Celestine Muthoni, now in her 20s, was an avid blood donor during her primary and secondary school years. But she later stopped doing so when she completed her university and got employed.
"I don’t really know why I stopped. In school, it was one of those things that were considered cool to do. But out here, people don’t take it as a big deal." She added: "Then it’s such a hustle sometimes to keep track of where donations are taking place."
Muthoni is among the many Kenyans, who due to one reason or another, fail to donate blood that is required from critical medical procedures. This has contributed to the blood deficit we have in the country. According to the Kenya National Blood Transfusion Services (KNBTS), the country needs about 400,000 units of blood annually to fulfil various medical needs. Yet, it currently records a shortfall of 250,000 units per year.
This dismal trend is replicated in most developing nations. Indeed, statistics from the World Health Organisation (WHO) show that the median blood donation rate in high-income countries is 32.1 donations per 1,000 people, as opposed to 4.6 donations per 1,000 people in low-income countries such as Kenya.
As countries mark the World Blood Donor Day on Thursday, health experts are urging affected nations to identify strategies for narrowing this gap so as to sufficiently meet the high demand for the blood in their countries. "We’re always collecting blood yet we never get enough. In fact, we’ve never attained our target.
We get some and it’s over before we know it since there are many people in need of it," Dr Josephine Githaiga, KNBTS director told the Business Daily. Due to this insufficient blood supply, the organisation is often under immense pressure and sometimes unable to deliver blood in good time, in areas where the commodity is required.
The situation becomes dire when many casualties are involved such as after massive road accidents or tragic events like the Westgate terror attack. In such circumstances, people need blood to replace quantities lost as a result of the grave injuries they sustain.
According to Dr Githaiga, a majority of blood collected in Kenya is consumed by mothers and children. Expectant women usually require a transfusion during childbirth if they suffer from excessive bleeding (post-partum haemorrhage) which is the leading cause of Kenya’s high maternal mortality rate that stands at 488 deaths for every 100,000 live births. This translates to about 20 women dying every day from childbirth-related complications.

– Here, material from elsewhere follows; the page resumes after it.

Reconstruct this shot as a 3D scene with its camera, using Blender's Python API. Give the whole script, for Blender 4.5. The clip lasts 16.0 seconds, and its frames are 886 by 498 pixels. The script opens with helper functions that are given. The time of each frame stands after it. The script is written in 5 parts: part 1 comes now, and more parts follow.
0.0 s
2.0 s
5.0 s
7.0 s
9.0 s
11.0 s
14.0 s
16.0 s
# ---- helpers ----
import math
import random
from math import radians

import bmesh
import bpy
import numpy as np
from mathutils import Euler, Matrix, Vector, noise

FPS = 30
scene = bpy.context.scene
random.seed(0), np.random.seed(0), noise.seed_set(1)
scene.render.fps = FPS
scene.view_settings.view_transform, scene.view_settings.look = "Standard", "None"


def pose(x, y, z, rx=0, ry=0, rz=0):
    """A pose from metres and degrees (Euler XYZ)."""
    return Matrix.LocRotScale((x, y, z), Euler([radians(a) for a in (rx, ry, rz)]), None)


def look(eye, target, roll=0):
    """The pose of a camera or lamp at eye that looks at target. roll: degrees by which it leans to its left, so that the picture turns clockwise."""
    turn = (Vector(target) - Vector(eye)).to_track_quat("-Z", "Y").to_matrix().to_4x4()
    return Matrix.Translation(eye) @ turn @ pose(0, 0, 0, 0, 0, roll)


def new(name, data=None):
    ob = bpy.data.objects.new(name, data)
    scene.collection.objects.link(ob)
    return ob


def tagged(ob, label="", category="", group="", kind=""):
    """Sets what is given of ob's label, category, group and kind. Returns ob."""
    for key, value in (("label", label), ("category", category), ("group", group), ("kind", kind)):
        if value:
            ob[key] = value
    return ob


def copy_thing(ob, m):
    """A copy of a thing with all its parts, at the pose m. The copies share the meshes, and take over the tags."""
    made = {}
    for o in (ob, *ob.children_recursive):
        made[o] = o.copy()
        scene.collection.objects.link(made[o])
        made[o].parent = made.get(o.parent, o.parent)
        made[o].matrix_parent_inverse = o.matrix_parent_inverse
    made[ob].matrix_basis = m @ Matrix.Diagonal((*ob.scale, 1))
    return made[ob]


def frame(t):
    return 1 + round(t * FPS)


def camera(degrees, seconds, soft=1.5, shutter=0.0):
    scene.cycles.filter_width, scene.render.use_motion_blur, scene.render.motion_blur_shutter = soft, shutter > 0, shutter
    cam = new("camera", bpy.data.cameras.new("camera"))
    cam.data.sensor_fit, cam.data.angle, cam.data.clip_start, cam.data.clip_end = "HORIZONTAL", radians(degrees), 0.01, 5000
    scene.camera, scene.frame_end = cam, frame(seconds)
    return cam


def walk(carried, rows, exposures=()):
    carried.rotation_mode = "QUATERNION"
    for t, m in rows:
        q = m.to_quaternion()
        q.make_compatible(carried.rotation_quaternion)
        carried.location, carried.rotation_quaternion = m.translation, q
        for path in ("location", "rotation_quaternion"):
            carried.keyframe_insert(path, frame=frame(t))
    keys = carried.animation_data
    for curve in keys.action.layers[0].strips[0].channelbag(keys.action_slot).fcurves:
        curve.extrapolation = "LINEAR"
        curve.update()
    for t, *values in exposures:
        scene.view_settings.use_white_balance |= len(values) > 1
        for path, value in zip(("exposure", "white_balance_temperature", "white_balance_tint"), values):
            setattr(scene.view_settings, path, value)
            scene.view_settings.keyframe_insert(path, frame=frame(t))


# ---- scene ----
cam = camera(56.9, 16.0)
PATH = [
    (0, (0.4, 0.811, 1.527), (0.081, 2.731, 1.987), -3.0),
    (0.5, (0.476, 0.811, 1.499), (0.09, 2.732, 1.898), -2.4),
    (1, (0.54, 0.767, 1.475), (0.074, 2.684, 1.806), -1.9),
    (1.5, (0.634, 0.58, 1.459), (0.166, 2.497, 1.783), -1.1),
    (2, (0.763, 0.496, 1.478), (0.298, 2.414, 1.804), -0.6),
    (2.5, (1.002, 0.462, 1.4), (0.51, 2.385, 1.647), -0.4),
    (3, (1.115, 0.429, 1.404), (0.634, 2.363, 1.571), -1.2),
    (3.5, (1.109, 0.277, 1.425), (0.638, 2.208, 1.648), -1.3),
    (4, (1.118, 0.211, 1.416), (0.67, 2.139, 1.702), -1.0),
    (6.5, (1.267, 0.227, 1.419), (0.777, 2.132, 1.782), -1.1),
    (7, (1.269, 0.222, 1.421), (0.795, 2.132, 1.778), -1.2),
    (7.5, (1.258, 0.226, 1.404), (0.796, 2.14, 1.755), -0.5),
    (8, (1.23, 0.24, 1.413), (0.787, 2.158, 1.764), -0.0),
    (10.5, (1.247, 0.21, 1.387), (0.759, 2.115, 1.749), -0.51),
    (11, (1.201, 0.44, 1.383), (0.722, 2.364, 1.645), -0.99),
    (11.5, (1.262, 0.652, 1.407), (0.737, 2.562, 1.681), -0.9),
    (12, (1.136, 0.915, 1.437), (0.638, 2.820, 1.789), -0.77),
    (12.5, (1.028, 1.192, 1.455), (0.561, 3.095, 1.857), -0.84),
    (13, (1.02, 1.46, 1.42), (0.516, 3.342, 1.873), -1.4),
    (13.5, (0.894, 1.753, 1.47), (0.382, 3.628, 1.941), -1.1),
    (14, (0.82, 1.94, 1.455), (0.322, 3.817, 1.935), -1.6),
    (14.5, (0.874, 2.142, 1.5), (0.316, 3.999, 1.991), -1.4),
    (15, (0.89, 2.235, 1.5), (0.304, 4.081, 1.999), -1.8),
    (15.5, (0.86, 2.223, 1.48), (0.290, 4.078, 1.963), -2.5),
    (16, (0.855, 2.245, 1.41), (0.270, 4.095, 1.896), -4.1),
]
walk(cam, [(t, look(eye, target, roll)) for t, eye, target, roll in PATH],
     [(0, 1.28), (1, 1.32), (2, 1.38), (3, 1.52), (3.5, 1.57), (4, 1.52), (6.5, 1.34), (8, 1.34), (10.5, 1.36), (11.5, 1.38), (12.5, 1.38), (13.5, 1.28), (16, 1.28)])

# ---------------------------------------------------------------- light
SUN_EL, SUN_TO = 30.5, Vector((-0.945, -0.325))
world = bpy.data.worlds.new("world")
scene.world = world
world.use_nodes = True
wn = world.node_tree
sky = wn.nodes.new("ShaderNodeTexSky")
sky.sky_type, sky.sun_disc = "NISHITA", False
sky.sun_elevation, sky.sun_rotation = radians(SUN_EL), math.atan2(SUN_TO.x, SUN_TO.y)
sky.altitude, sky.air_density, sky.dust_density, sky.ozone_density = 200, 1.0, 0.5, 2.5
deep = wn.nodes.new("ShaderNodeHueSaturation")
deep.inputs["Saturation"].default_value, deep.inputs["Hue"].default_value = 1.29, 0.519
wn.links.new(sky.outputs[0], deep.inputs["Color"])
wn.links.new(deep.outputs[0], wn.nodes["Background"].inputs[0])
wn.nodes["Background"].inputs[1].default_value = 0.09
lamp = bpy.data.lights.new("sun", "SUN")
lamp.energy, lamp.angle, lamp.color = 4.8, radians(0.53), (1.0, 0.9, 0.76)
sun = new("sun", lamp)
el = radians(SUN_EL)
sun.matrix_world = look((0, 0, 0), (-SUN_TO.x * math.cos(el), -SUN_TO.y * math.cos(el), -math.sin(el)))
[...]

For children, blood transfusion is usually done to save the lives of those suffering from severe anaemia due to malaria and malnutrition. The two are leading causes of child mortality in Kenya. Aside from pregnant women and children, blood transfusion is also required during critical surgeries such as heart operations.

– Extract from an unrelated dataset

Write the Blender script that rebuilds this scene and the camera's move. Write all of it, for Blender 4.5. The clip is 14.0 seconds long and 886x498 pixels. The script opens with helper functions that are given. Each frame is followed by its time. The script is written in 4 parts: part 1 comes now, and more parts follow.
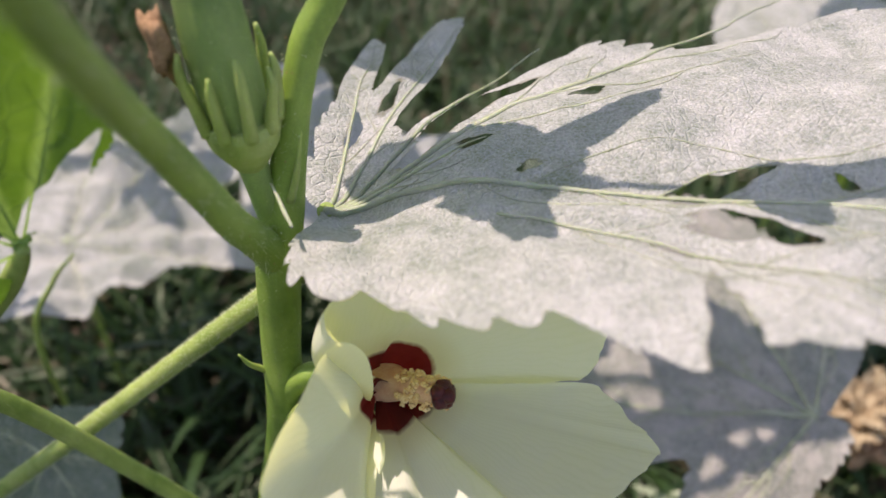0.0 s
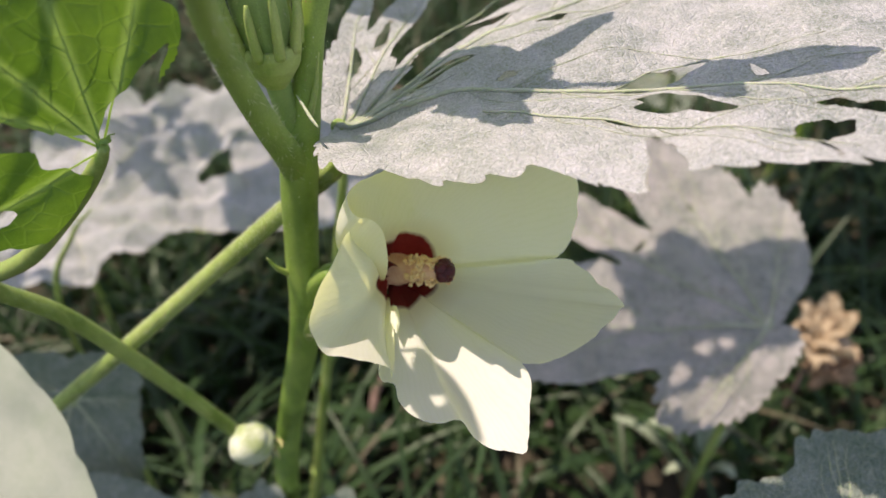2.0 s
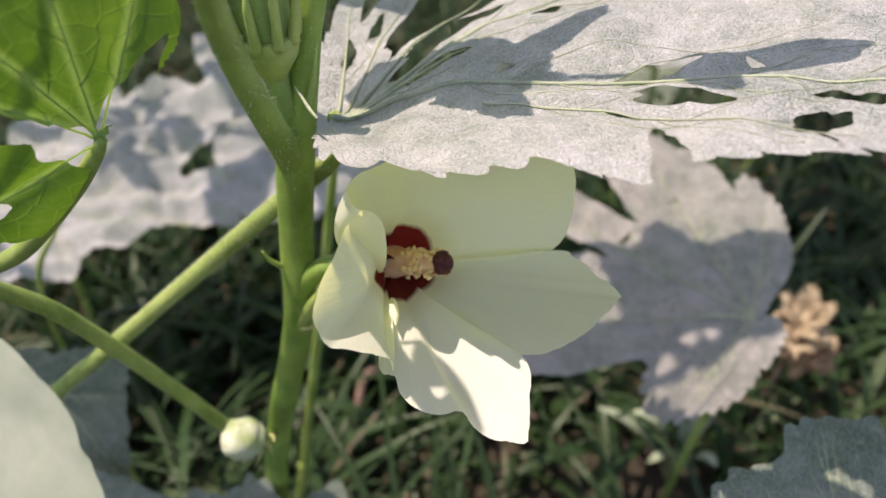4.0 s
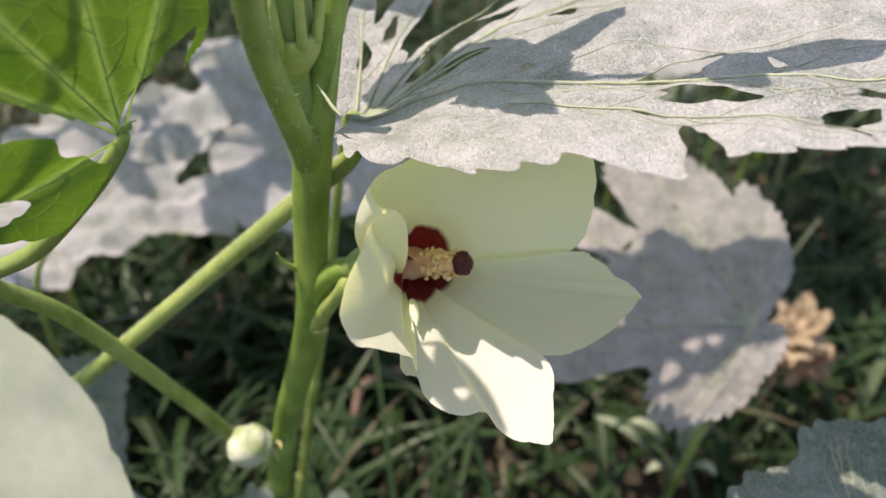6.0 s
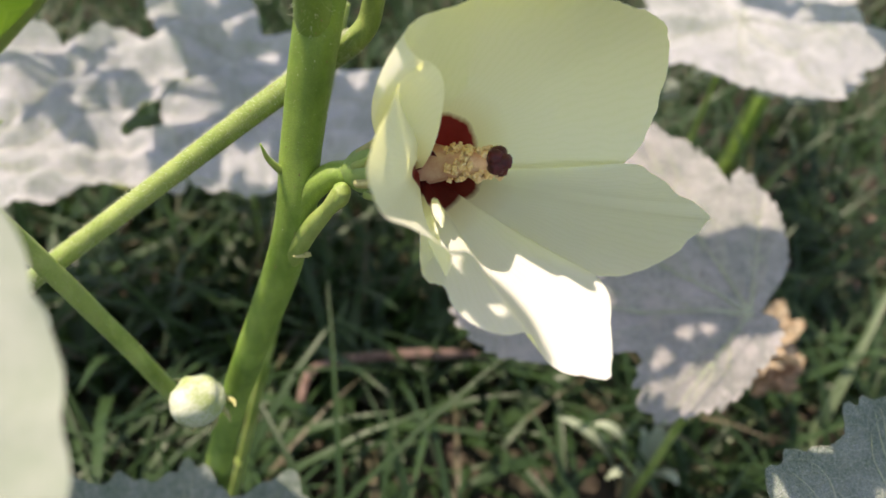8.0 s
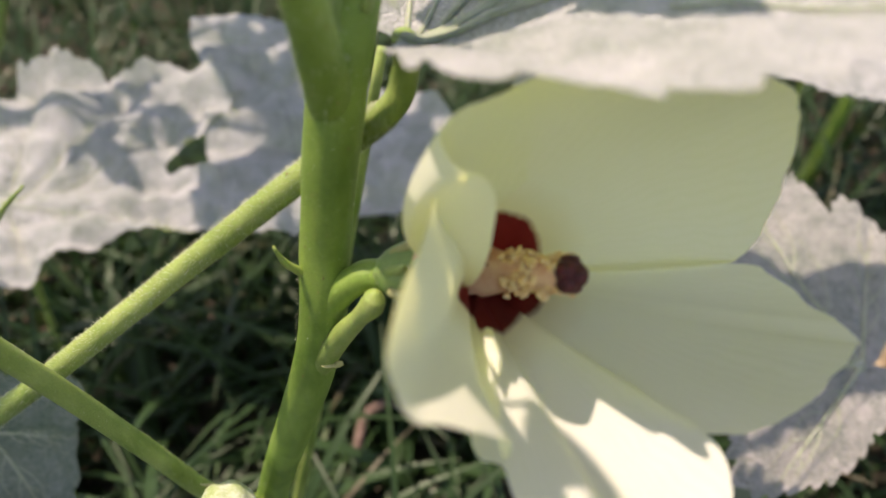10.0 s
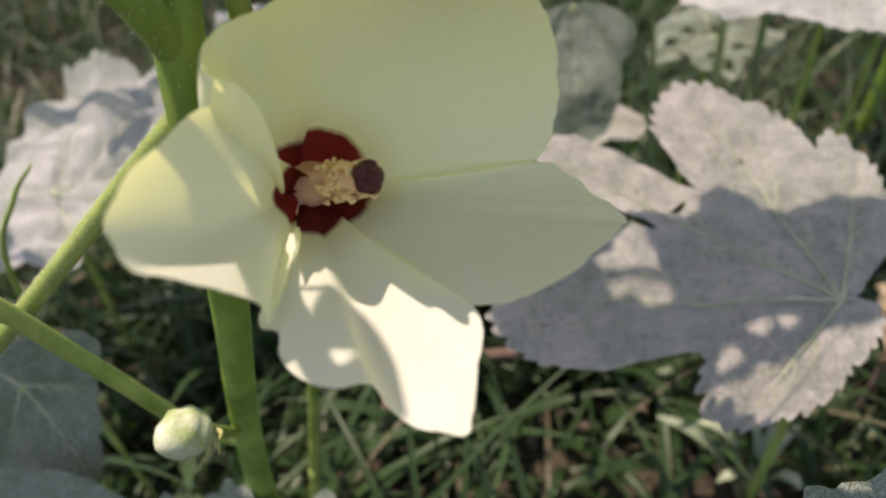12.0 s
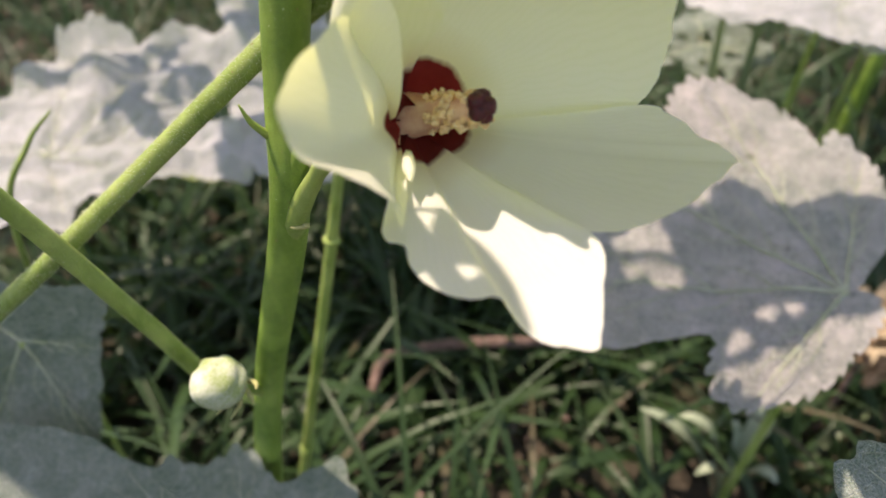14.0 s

Patients with non-communicable diseases such as cancer, kidney or liver ailments which are on the rise in Kenya are also potential candidates for transfusion. "By the time someone is in need of blood, this is usually a medical emergency and patients will end up dying without it.
That’s why we are saying that as Kenyans, we need to wake up and do something. Let’s develop a culture of donating and not just leave the task to others," said Dr Githaiga.
She added that once collected, blood can only be stored for a period of 35 to 42 days depending on the preservative used. "So blood donation needs to be continuous." The KNBTS has for a long time relied on primary and secondary schools for blood collection.
But this approach, said Dr Githaiga, does not guarantee a continuous supply of blood since collection usually ceases when schools close yet they make up 80 per cent of donors in the country. "We are therefore urging adults and generally all other Kenyans to join them so we can have sufficient blood all year round."
The health ministry through the KNBTS has begun forging partnerships with private and public organisations to attain this goal. Those already on board include Barclays Bank, Kenya Defence Forces, Kenya Pipeline Company and the National Social Security Fund. "We encourage more to join us.
These organisations are allowing us to come to their place of work, put up our tents and conduct blood drives regularly. So employees can easily stop by briefly then go back to work after donating."
As the entire blood donation process usually takes about 15 minutes, Barclays Bank has started a campaign dubbed ‘15-to-save-a-life’ with the aim of creating awareness among its staff as well as the public on the importance of blood donation.
"We hope to create a culture of blood donation among Kenyans that will eventually see us bridge the existing gap. No Kenyan should risk death due to the lack of blood," said Jeremy Awori, managing director for Barclays Bank Kenya Dr Githaiga stated: "We want the idea of blood donation to become so ingrained in all of us-both adults and children- to an extent that we make it a habit to donate twice or thrice a year."